DATASET EXCERPT »
--*--

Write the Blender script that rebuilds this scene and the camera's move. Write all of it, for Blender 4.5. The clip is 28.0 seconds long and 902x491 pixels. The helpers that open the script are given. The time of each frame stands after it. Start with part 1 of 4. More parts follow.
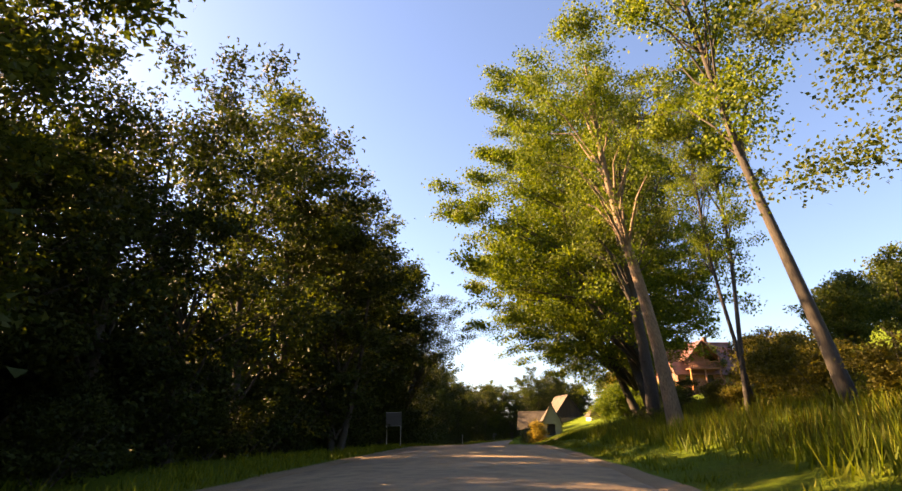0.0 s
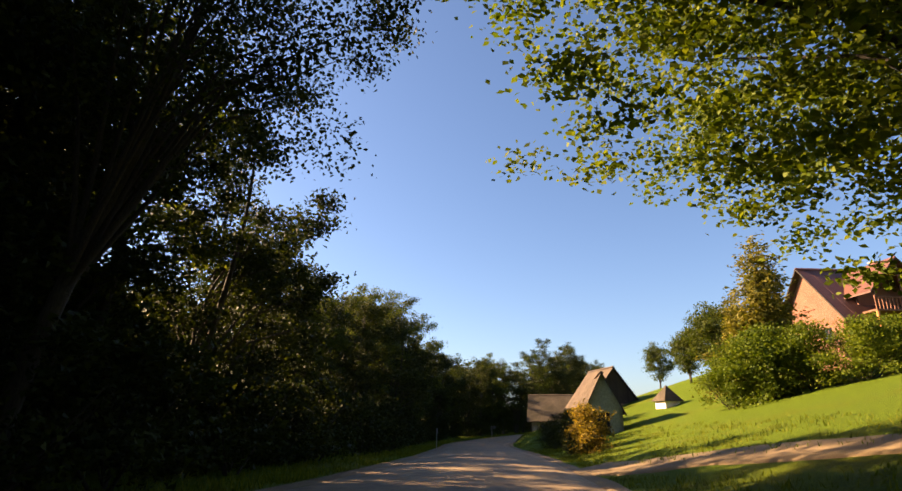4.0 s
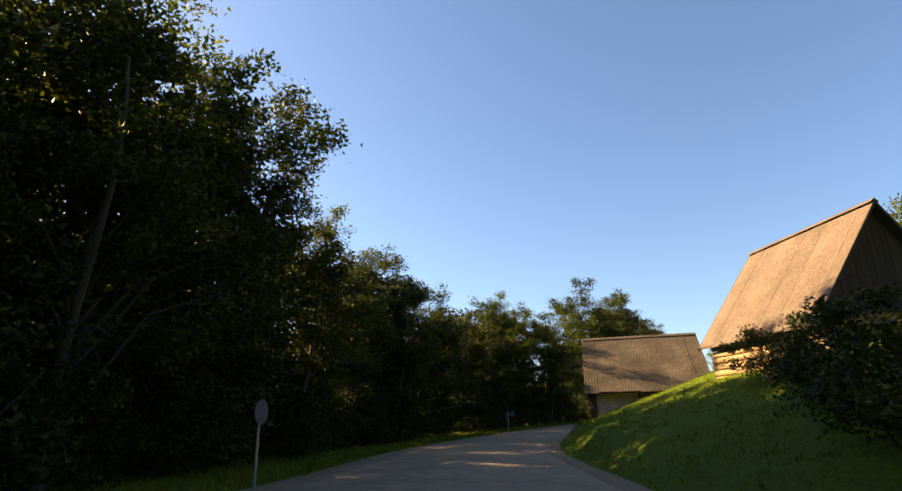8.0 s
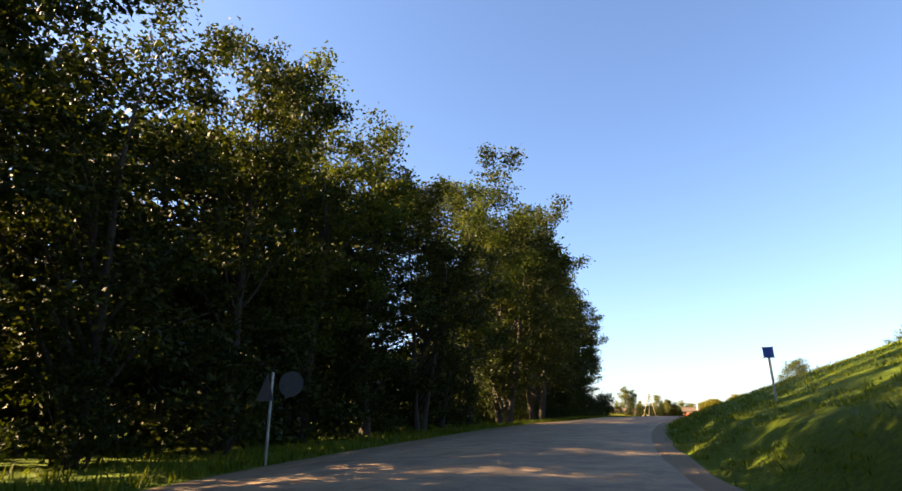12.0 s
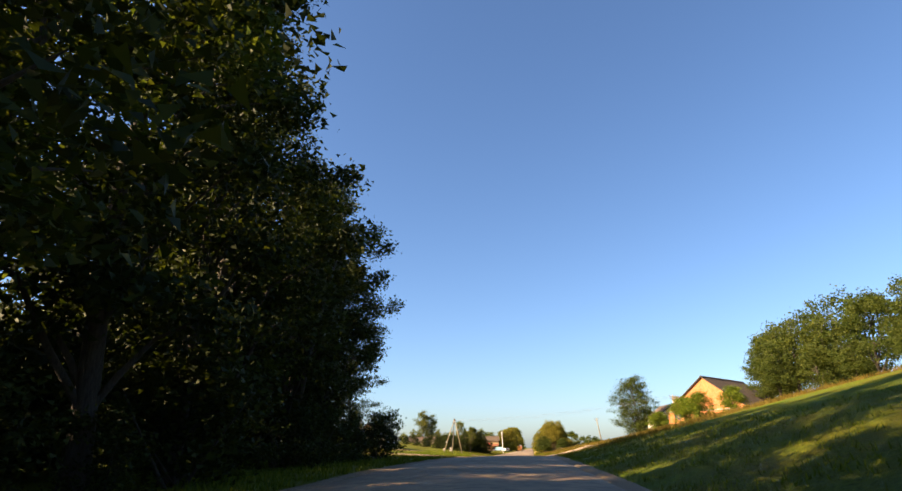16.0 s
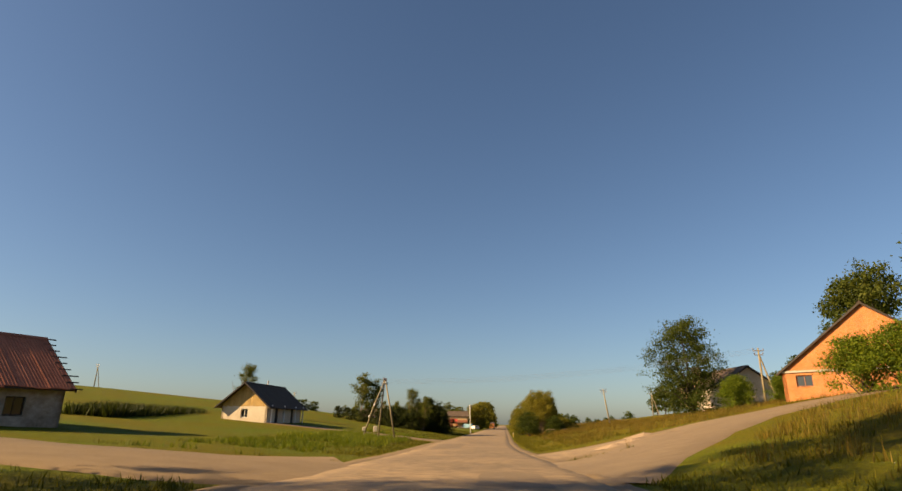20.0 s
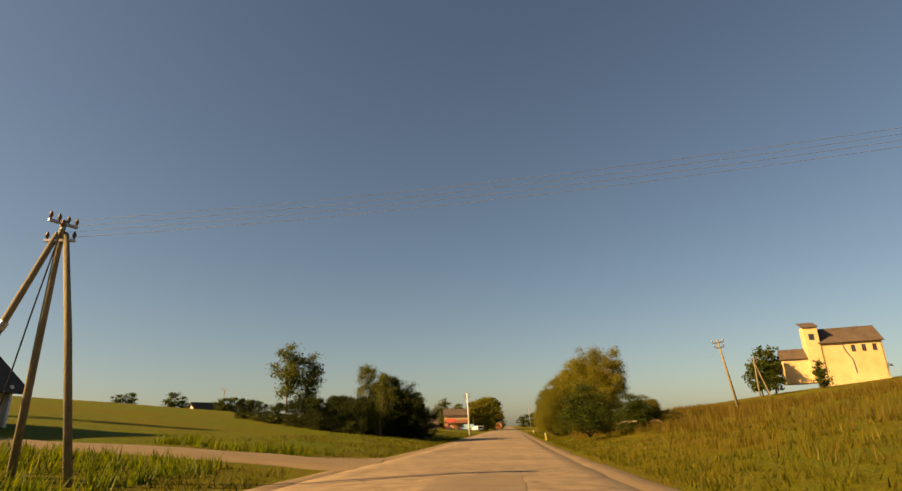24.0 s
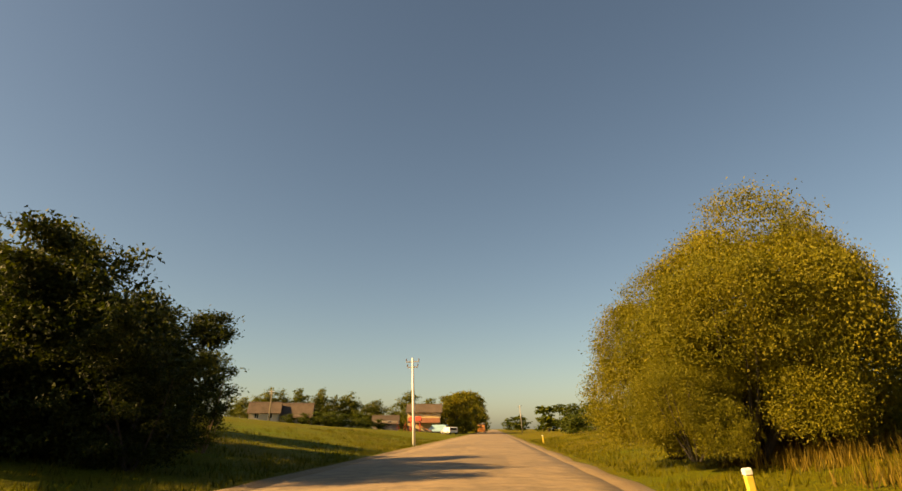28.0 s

--*--

Reproduce the material in full, word for word, and omit the pictures.

SOLUTION BELOW »
Write the Blender script that rebuilds this scene and the camera's move. Write all of it, for Blender 4.5. The clip is 28.0 seconds long and 902x491 pixels. The helpers that open the script are given. The time of each frame stands after it. Start with part 1 of 4. More parts follow.
0.0 s
4.0 s
8.0 s
12.0 s
16.0 s
20.0 s
24.0 s
28.0 s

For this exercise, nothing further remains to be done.